Role‑based and continuous learning
- Provide role‑specific modules for claims processors, call‑center agents, developers, and analysts handling ePHI.
- Run periodic phishing tests and tabletop exercises for breach scenarios.
- Refresh at least annually and after policy or system changes; maintain attendance and assessment records for six years.
Business Associate Agreements
Many vision plan functions rely on vendors. Before sharing PHI, you must execute Business Associate Agreements (BAAs) that bind partners to HIPAA standards and enable business associate compliance throughout your ecosystem.
Who is a business associate?
Any vendor that creates, receives, maintains, or transmits PHI on your behalf—such as TPAs, cloud platforms, print‑and‑mail services, analytics firms, and network administrators—requires a BAA. Brokers and consultants may also qualify when they handle PHI.
Essential BAA terms
- Permitted uses and disclosures of PHI and the minimum necessary standard.
- Administrative, physical, and technical safeguards commensurate with risk; explicit requirements for encryption and access controls.
- Incident and breach reporting timelines (without unreasonable delay, no later than 60 days), including details to be provided.
- Subcontractor flow‑down clauses to ensure downstream business associate compliance.
- Support for member rights (access, amendments, accounting of disclosures) when the BA holds the data.
- Right to audit, evidence of controls, and timely remediation; termination, return, or destruction of PHI upon contract end.
Ongoing oversight
- Perform risk‑based vendor due diligence before onboarding and at renewal.
- Collect security attestations and test incident‑response coordination with high‑risk partners.
Breach Notification Protocols
When incidents occur, you need a clear, time‑bound process aligned to HIPAA’s breach notification requirements. Build a playbook that your privacy, security, legal, and communications teams can execute without delay.
Assessing an incident
- Define discovery: the date you knew—or reasonably should have known—about the breach starts the notification clock.
- Conduct a risk assessment using the four factors: the nature and extent of PHI, the unauthorized person, whether the PHI was actually acquired or viewed, and the extent of mitigation.
- If the probability of compromise is low, document the analysis and rationale; otherwise proceed with notifications.
Notifications and timelines
- Individuals: notify without unreasonable delay and no later than 60 calendar days after discovery via first‑class mail or agreed electronic means.
- HHS: for 500+ affected individuals in a state/jurisdiction, notify HHS within 60 days; for fewer than 500, log and submit within 60 days after the end of the calendar year.
- Media: if 500+ individuals in a single state/jurisdiction are affected, notify prominent media outlets within 60 days.
- Business associates: require BAs to report incidents promptly with enough detail to support your assessment and notifications.
Content, coordination, and documentation
- Include in notices: what happened, what information was involved, steps you are taking, what affected individuals can do, and how to contact you.
- Offer support such as credit monitoring when appropriate; coordinate with law enforcement if an active investigation requires a temporary delay.
- Record every decision, timeline, and communication; retain documentation for at least six years.
Conclusion
Effective HIPAA compliance for vision insurance companies blends strong administrative governance, disciplined physical and technical safeguards, a living risk management framework, engaged training, rigorous vendor oversight, and decisive breach response.
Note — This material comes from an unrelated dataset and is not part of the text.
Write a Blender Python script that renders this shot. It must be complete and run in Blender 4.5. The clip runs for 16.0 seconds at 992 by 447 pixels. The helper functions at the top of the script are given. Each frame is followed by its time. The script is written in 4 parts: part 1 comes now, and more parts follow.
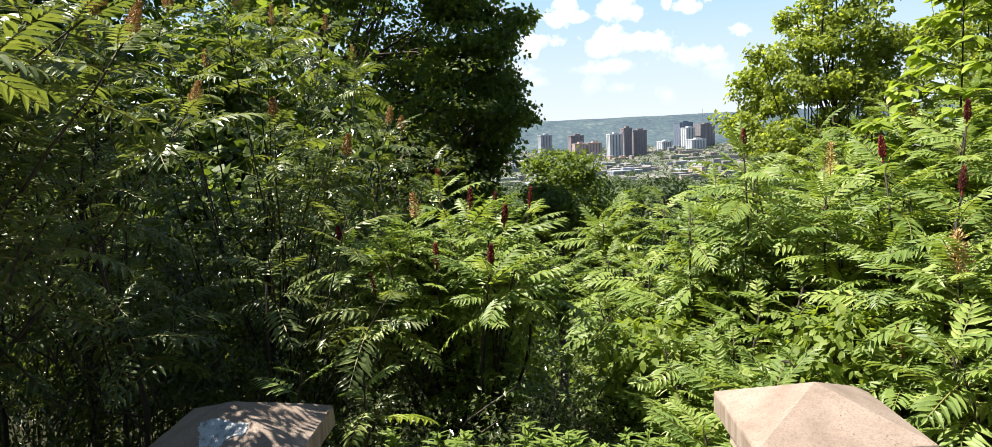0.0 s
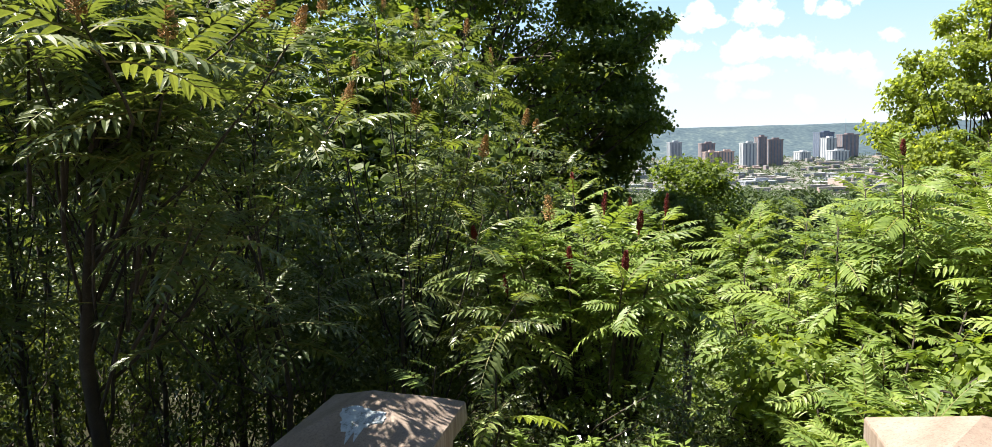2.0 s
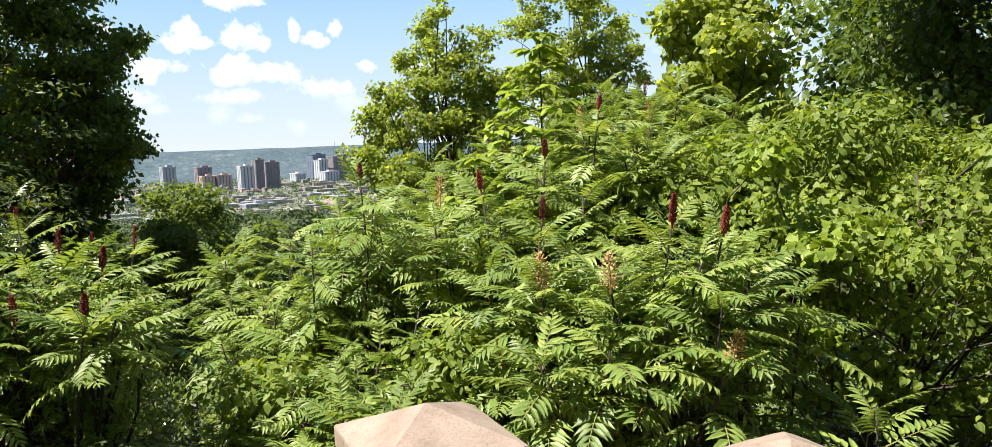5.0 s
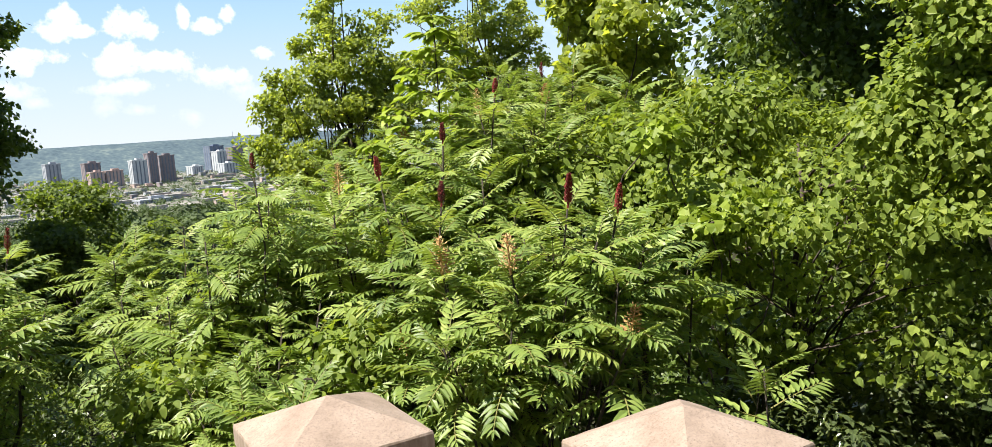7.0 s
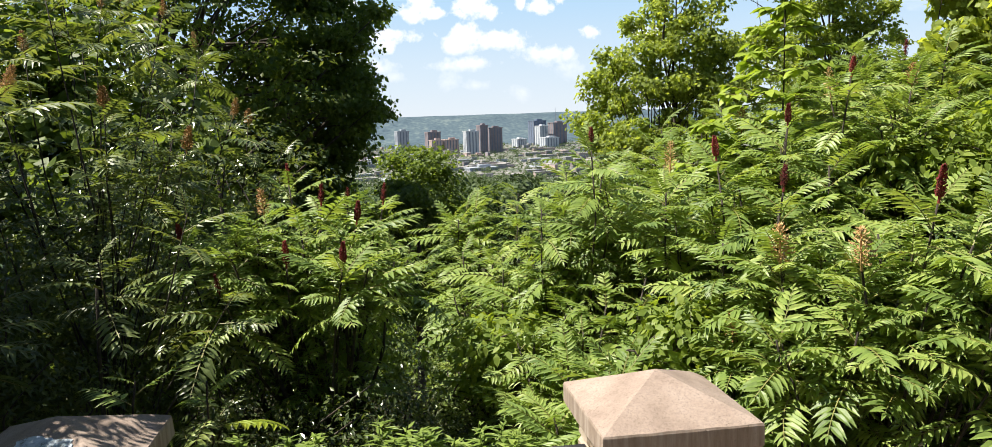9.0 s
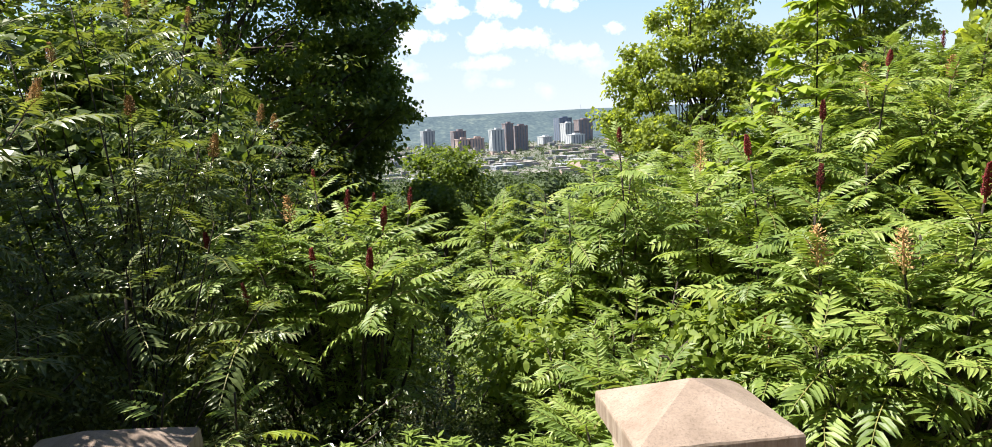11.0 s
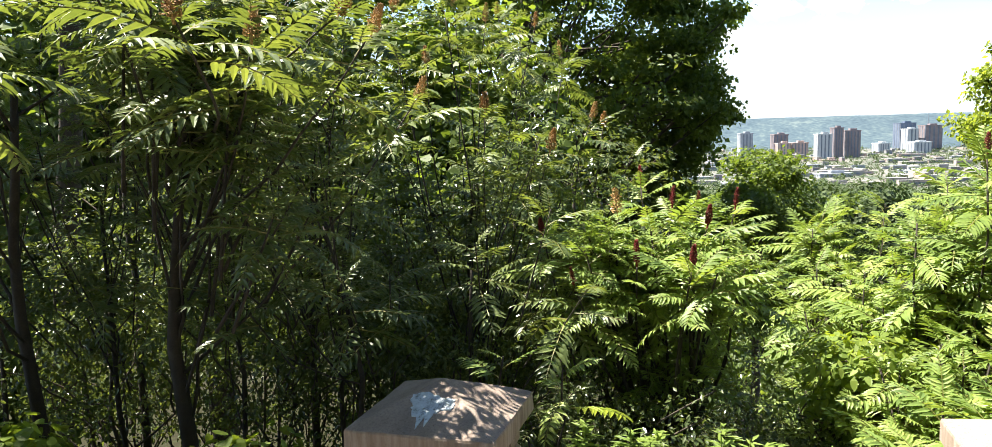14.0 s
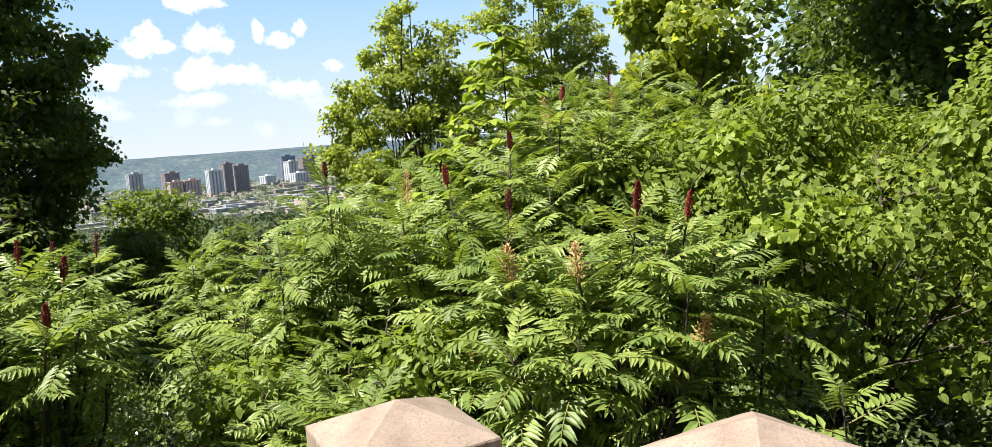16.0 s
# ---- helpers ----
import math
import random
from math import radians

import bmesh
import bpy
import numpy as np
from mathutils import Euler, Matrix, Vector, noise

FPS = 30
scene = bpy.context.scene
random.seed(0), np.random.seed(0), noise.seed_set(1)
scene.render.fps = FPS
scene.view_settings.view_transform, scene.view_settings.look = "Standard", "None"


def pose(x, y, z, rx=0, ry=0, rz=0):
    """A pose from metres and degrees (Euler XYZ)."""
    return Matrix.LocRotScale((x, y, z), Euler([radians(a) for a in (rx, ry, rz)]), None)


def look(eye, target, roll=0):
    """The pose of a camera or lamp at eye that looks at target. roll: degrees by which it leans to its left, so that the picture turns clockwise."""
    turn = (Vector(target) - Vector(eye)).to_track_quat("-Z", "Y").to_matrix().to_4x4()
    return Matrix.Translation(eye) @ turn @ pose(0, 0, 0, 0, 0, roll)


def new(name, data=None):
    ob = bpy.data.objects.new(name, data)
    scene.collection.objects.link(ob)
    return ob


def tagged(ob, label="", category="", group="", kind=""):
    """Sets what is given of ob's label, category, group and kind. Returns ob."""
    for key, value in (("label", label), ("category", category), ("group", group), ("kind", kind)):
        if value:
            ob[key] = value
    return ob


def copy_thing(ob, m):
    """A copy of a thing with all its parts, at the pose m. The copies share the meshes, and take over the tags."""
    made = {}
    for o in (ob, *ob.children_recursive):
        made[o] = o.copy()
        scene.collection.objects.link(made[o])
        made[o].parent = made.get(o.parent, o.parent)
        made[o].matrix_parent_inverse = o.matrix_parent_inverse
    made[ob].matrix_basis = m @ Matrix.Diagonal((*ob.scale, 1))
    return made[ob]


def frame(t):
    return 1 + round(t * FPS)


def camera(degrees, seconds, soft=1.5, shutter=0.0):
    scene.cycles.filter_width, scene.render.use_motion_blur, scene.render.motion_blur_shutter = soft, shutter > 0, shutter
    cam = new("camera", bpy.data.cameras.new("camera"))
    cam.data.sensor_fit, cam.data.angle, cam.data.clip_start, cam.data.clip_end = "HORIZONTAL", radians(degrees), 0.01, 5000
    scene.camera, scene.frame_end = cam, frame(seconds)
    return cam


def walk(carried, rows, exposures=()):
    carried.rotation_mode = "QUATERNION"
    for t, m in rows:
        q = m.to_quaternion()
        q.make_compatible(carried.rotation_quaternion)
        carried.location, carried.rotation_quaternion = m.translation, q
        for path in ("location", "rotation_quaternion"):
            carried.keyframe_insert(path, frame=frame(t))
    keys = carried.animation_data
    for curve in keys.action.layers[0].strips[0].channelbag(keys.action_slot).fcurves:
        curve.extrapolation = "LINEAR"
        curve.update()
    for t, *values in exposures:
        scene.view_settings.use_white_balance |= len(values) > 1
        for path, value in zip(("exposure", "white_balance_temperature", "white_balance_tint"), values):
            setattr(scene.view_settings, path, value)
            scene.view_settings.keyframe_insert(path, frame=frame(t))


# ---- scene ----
cam = camera(65.1, 16.0, 0.5)
PATH = [
    (0, (0.091, -0.366, 1.68), (0.009, 1.619, 1.445), -2.6),
    (0.5, (0.049, -0.361, 1.681), (-0.259, 1.603, 1.457), -1.4),
    (1, (0.021, -0.375, 1.681), (-0.433, 1.561, 1.466), -1.1),
    (1.5, (0.021, -0.379, 1.679), (-0.431, 1.555, 1.446), -1.6),
    (2, (0.032, -0.368, 1.676), (-0.364, 1.581, 1.463), -1.3),
    (2.5, (0.047, -0.372, 1.68), (-0.187, 1.602, 1.457), -0.2),
    (3, (0.077, -0.353, 1.673), (0.079, 1.631, 1.419), -0.9),
    (3.5, (0.093, -0.355, 1.68), (0.249, 1.628, 1.478), -1.3),
    (4, (0.122, -0.351, 1.685), (0.546, 1.592, 1.474), -1.3),
    (4.5, (0.157, -0.343, 1.68), (0.735, 1.56, 1.469), -2.0),
    (5, (0.181, -0.367, 1.688), (0.997, 1.449, 1.496), -2.1),
    (5.2, (0.195, -0.369, 1.687), (1.071, 1.417, 1.483), -2.4),
    (7.3, (0.226, -0.383, 1.686), (1.245, 1.32, 1.442), -3.8),
    (7.5, (0.215, -0.375, 1.682), (1.125, 1.387, 1.42), -3.9),
    (8, (0.183, -0.373, 1.677), (0.871, 1.492, 1.451), -2.7),
    (8.5, (0.139, -0.364, 1.674), (0.539, 1.58, 1.423), -2.5),
    (9, (0.111, -0.352, 1.678), (0.393, 1.611, 1.42), -1.7),
    (9.2, (0.109, -0.353, 1.677), (0.367, 1.612, 1.408), -1.9),
    (11.3, (0.116, -0.286, 1.703), (0.309, 1.689, 1.449), -3.1),
    (11.5, (0.106, -0.31, 1.7), (0.269, 1.674, 1.51), -2.9),
    (12, (0.087, -0.359, 1.677), (0.289, 1.622, 1.491), -1.5),
    (12.5, (0.058, -0.369, 1.674), (-0.037, 1.618, 1.463), -0.7),
    (13, (0.021, -0.409, 1.674), (-0.552, 1.497, 1.476), -0.7),
    (13.5, (0.003, -0.423, 1.681), (-0.836, 1.382, 1.486), -1.4),
    (14, (0.031, -0.416, 1.688), (-0.527, 1.49, 1.456), -1.3),
    (14.5, (0.086, -0.371, 1.678), (0.016, 1.612, 1.428), -1.0),
    (15, (0.136, -0.347, 1.671), (0.437, 1.615, 1.431), -1.5),
    (15.5, (0.164, -0.365, 1.682), (0.78, 1.525, 1.463), -2.9),
    (16, (0.211, -0.382, 1.679), (1.087, 1.404, 1.47), -4.1),
]
walk(cam, [(t, look(eye, target, roll)) for t, eye, target, roll in PATH], [(0, 1.38), (1.5, 1.48), (2.5, 1.56), (3.2, 1.48), (4.2, 1.32), (5.2, 1.33), (7.4, 1.36), (9, 1.24), (11.3, 1.4), (12.0, 1.36), (12.6, 1.42), (13.4, 1.8), (14.0, 2.0), (14.9, 1.4), (15.5, 1.35), (16, 1.33)])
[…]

When these parts work together, you reduce risk, meet regulatory obligations, and sustain member trust.
FAQs.
What administrative safeguards are required for HIPAA compliance?
You must implement a documented risk analysis and risk management program, assign Security and Privacy Officials, enforce workforce security and role-based access control, provide security awareness and training, define security incident procedures, maintain contingency plans (backup, disaster recovery, emergency mode), conduct periodic evaluations, and retain all policies and evidence for at least six years.
How should vision insurance companies handle breach notifications?
Start with a timely risk assessment to determine if there is a low probability of compromise. If not, notify affected individuals without unreasonable delay and no later than 60 days after discovery, and make any required notifications to HHS and the media based on the number and location of affected individuals. Ensure business associates report incidents promptly and provide sufficient detail for your notices.
What training is necessary for HIPAA compliance?
Provide onboarding and annual training covering permitted uses/disclosures, minimum necessary, security hygiene, incident reporting, sanctions, and the Notice of Privacy Practices. Add role‑specific modules for staff who handle ePHI (e.g., claims, call center, IT) and reinforce learning with phishing simulations and tabletop exercises; track completion and assessments.
How do business associate agreements affect HIPAA policies?
BAAs extend your HIPAA obligations to vendors by contract. They require safeguards, incident and breach reporting, subcontractor flow‑down, support for member rights, and return or destruction of PHI at termination. Strong BAAs—and ongoing oversight—are essential to business associate compliance and reduce third‑party risk to your organization.